Die Maßnahmen müssten aber immer auf die jeweiligen Menschen und Situationen abgestimmt werden, betont Stephan Gellrich. Manchmal sei ein intensives Einzelgespräch der bessere Weg. „Entscheidend ist, dass die Botschaft glaubhaft und authentisch rübergebracht wird“.
Dies ist auch der Kern der Arbeit von Stefan Mannes. Seine Berliner Werbeagentur Kakoii hat in den letzten zehn Jahren die Kampagnen zum Welt-Aids-Tag entwickelt, auch die „Wussten Sie eigentlich?“-Kampagne der Deutschen AIDS-Hilfe entstand in Zusammenarbeit mit Kakoii.
Mannes’ Erfahrung: Der Schlüssel, um Vorurteile und Ängste in der Bevölkerung abzubauen, sind die Geschichten von realen HIV-Positiven und ihrem Alltag. Es geht darum, sie wieder als Mensch wahrzunehmen, nicht nur als HIV-Positive.
Auch in der Arbeitswelt können Positive durch ihren offenen Umgang mit der HIV-Infektion viel bewegen. Ein IBM-Mitarbeiter hat es vorgemacht: Sein Personalchef Dieter Scholz wurde durch ihn an das Thema herangeführt, jetzt sitzt Scholz bei den Positiven Begegnungen auf dem Podium.
Der US-Konzern setze prinzipiell auf Diversity und verfolge eine „Null-Toleranz-Politik“ bei jeglicher Form von Diskriminierung, erklärt der Personalgeschäftsführer für Deutschland, Österreich und die Schweiz. „Es ist wichtig, dass die Geschäftsführung bei Diskriminierungsfällen deutlich reagiert!“ Das könne bis zur Abmahnung gehen.
„Wer kann noch entspannt auf dem Behandlungsstuhl sitzen, wenn er das Recht dazu bei seinem Zahnarzt erst einfordern muss?“
Auch bei Diskriminierung im Gesundheitswesen kann man sich wehren. Im Zweifelsfalle gelte es, das Recht lautstark einzufordern, die Diskriminierung zu melden und öffentlich zu machen, sagt Annette Haberl Ärztin am HIV-Center der Frankfurter Universität. Im idealen Falle könne man den Arzt so zu einer notwendigen Fortbildung bewegen und so Fehlverhalten künftig vermeiden.
Diese Strategie hat allerdings Grenzen. „Wer kann noch entspannt auf dem Behandlungsstuhl sitzen, wenn er das Recht dazu bei seinem Zahnarzt erst einfordern muss?“, spitzt Haberl zu.
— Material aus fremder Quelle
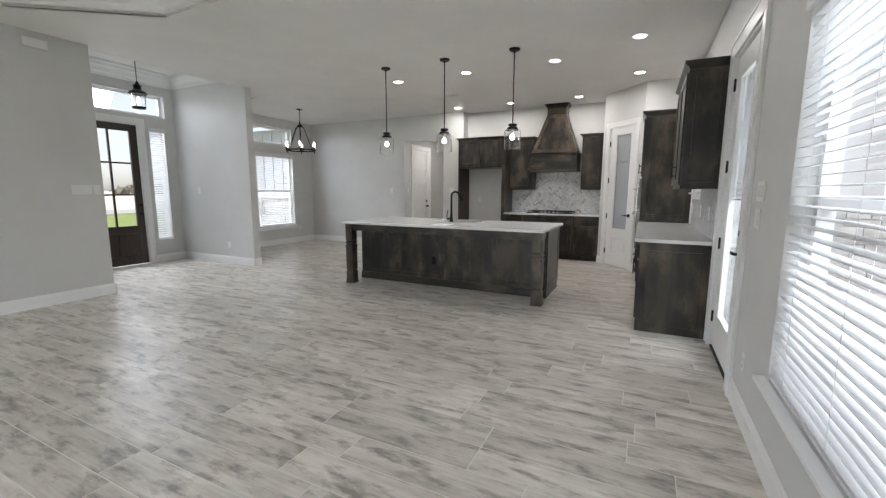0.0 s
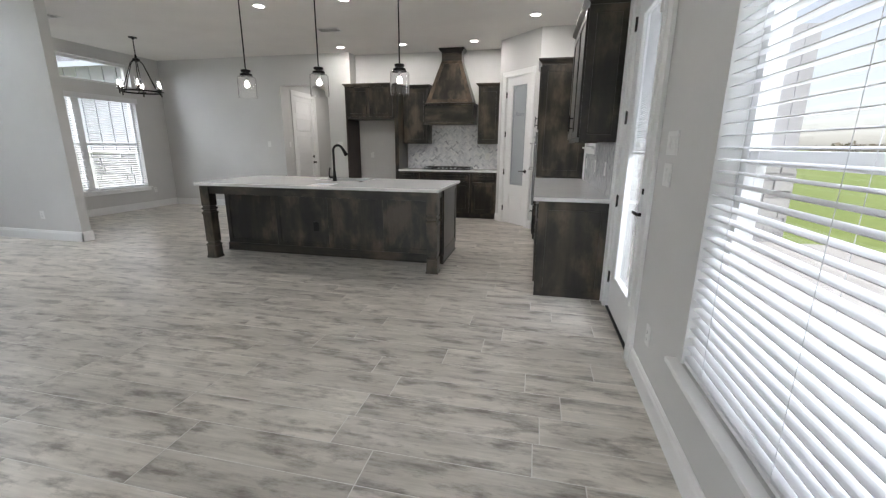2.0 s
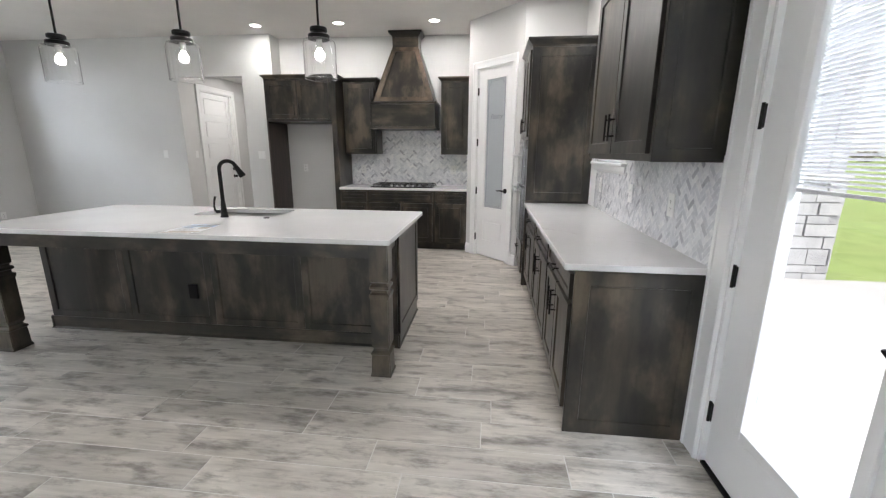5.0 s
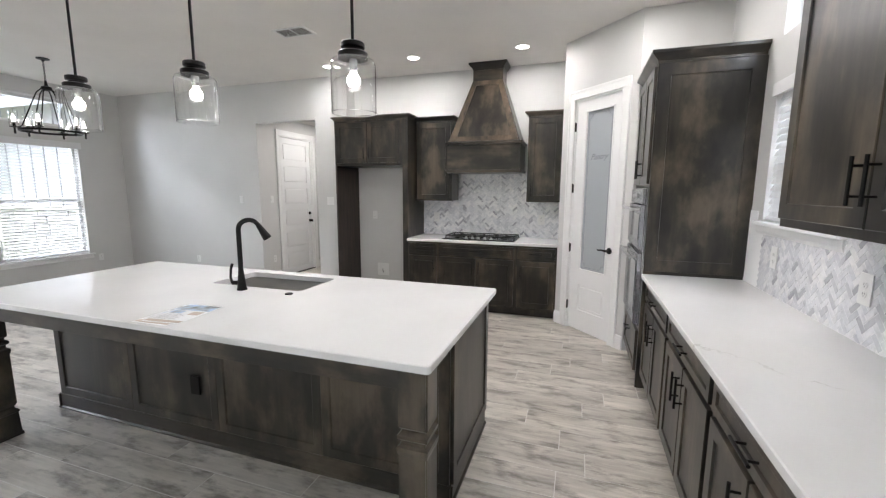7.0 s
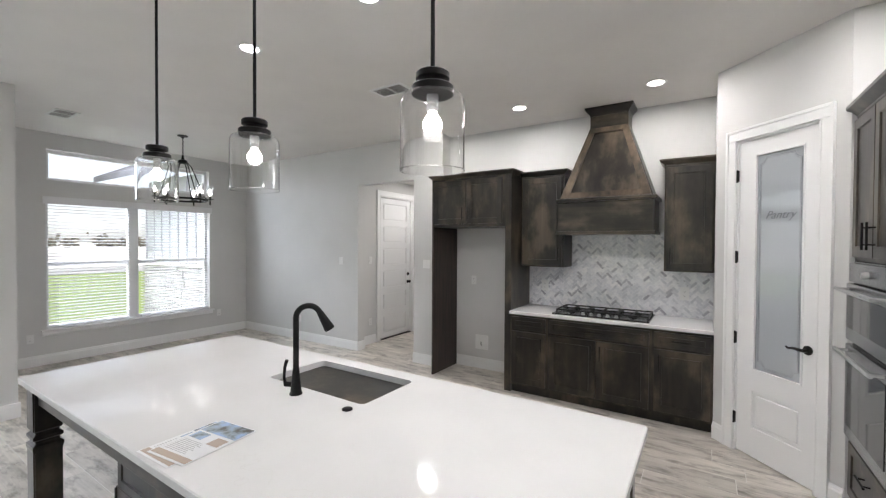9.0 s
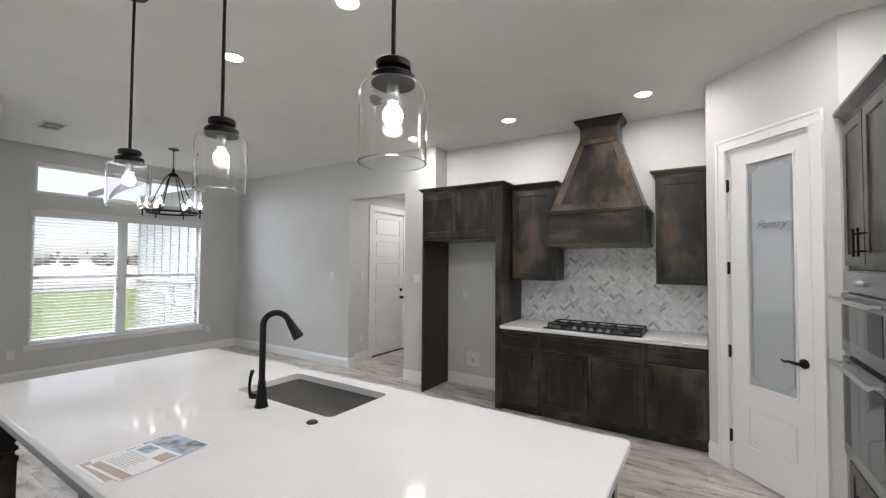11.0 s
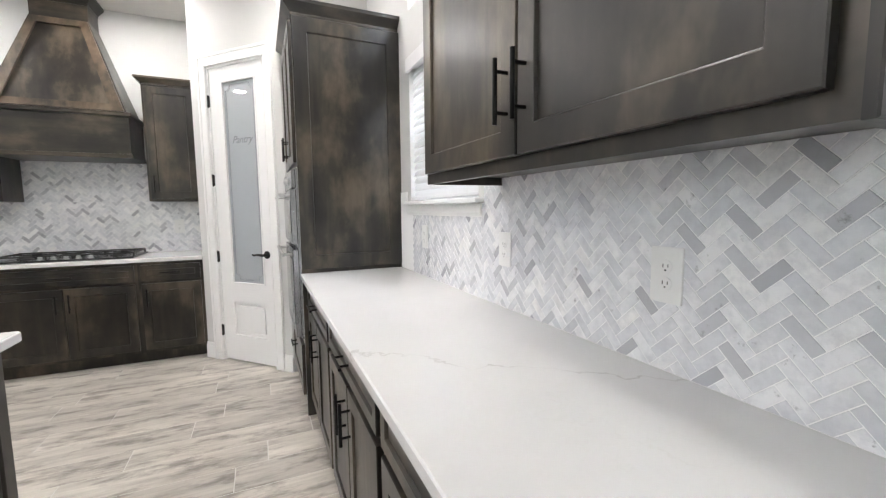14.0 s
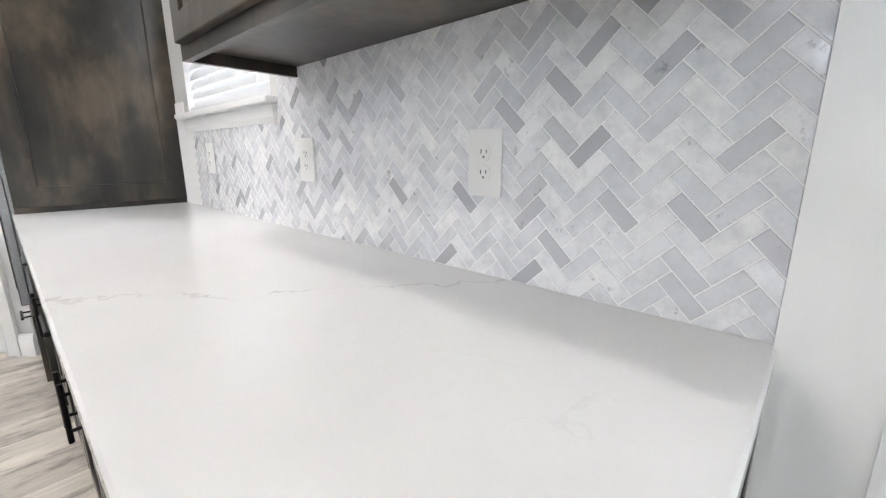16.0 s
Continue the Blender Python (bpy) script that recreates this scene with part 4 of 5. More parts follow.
for z in (0.95, 1.09):
    bm = bmesh.new()
    lathe(bm, [(0.03, 0), (0.03, 0.006), (0.012, 0.012), (0.012, 0.03), (0.026, 0.04), (0.026, 0.055), (0.015, 0.062)] if z < 1 else [(0.03, 0), (0.03, 0.01), (0.022, 0.02)], seg=20, m=HM @ pose(w - 0.075, 0.03, z, 90))
    part("knob" if z < 1 else "deadbolt", bm, M_black, door, "black knob", smooth=True)
part("threshold", boxes((0.0, w, -0.005, 0.12, 0.0, 0.012)), M_black, door, m=HM)
casing("door_trim", HM, w, 2.46)
jamb(HM, w, 2.46, 0.14)

# patio door
door = tagged(new("door_3"), "white full-glass patio door with blinds in the glass", "door", kind="structure")
DM = pose(0, -0.545, 0, 0, 0, -90)
w = 0.895
gx0, gx1, gz0, gz1 = 0.205, 0.70, 0.33, 2.26
part("leaf", boxes((0, gx0, 0.02, 0.062, 0.02, 2.44), (gx1, w, 0.02, 0.062, 0.02, 2.44), (gx0, gx1, 0.02, 0.062, gz1, 2.44), (gx0, gx1, 0.02, 0.062, 0.02, gz0)), M_door, door, m=DM)
f = 0.035
part("glazing_frame", boxes((gx0 - f, gx0 + 0.008, 0.008, 0.03, gz0 - f, gz1 + f), (gx1 - 0.008, gx1 + f, 0.008, 0.03, gz0 - f, gz1 + f), (gx0 + 0.008, gx1 - 0.008, 0.008, 0.03, gz0 - f, gz0 + 0.008), (gx0 + 0.008, gx1 - 0.008, 0.008, 0.03, gz1 - 0.008, gz1 + f), bev=0.005), M_door, door, m=DM)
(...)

Und: Wer lernt schon etwas dazu, wenn er frontal angegriffen wird? „Ärzte ticken nicht anders als andere Menschen“, sagt Haberl. Auch Mediziner hätten Ängste, Unsicherheiten. Wissensdefizite gäben viele ungern zu und reagierten auf Belehrungen abwehrend. Haberl setzt darum neben Fortbildung auch auf kollegiale Gespräche zwischen erfahrenen HIV-Behandlern und ihren Kollegen aus anderen Bereichen.
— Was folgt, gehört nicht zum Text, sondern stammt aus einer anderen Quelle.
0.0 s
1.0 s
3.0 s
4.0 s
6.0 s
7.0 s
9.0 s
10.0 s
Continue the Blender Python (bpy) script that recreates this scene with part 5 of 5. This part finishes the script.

Jeder kann für sich entscheiden, welche Aktionen zu ihm passen.
Verfassungsrichterin Baer rät analog, auch privaten Gelegenheiten mit Staatsanwälten und Richtern über den medizinischen Stand in Sachen HIV zu sprechen, um eine gute Grundlage für die Urteile der Zukunft zu schaffen.
Letztlich wird, wie Susanne Baer es formuliert, das Zusammenspiel auf unterschiedlichsten Ebenen, das gemeinsame Konzert der verschiedensten Akteure zu Veränderungen und einem Abbau von Diskriminierungen führen.
In diesem Punkt ist die Runde sich einig: Jeder kann für sich entscheiden, welche Reaktionen zu ihm passen, wie viel Aufwand er treiben möchte und wie viel Mut er hat. Ob man nun einen Diskriminierungsfall einfach nur anonym meldet, ob man auf die Straße geht oder bis zum Bundesverfassungsgericht: Alles trägt dazu bei, sich selbst und andere zu stärken.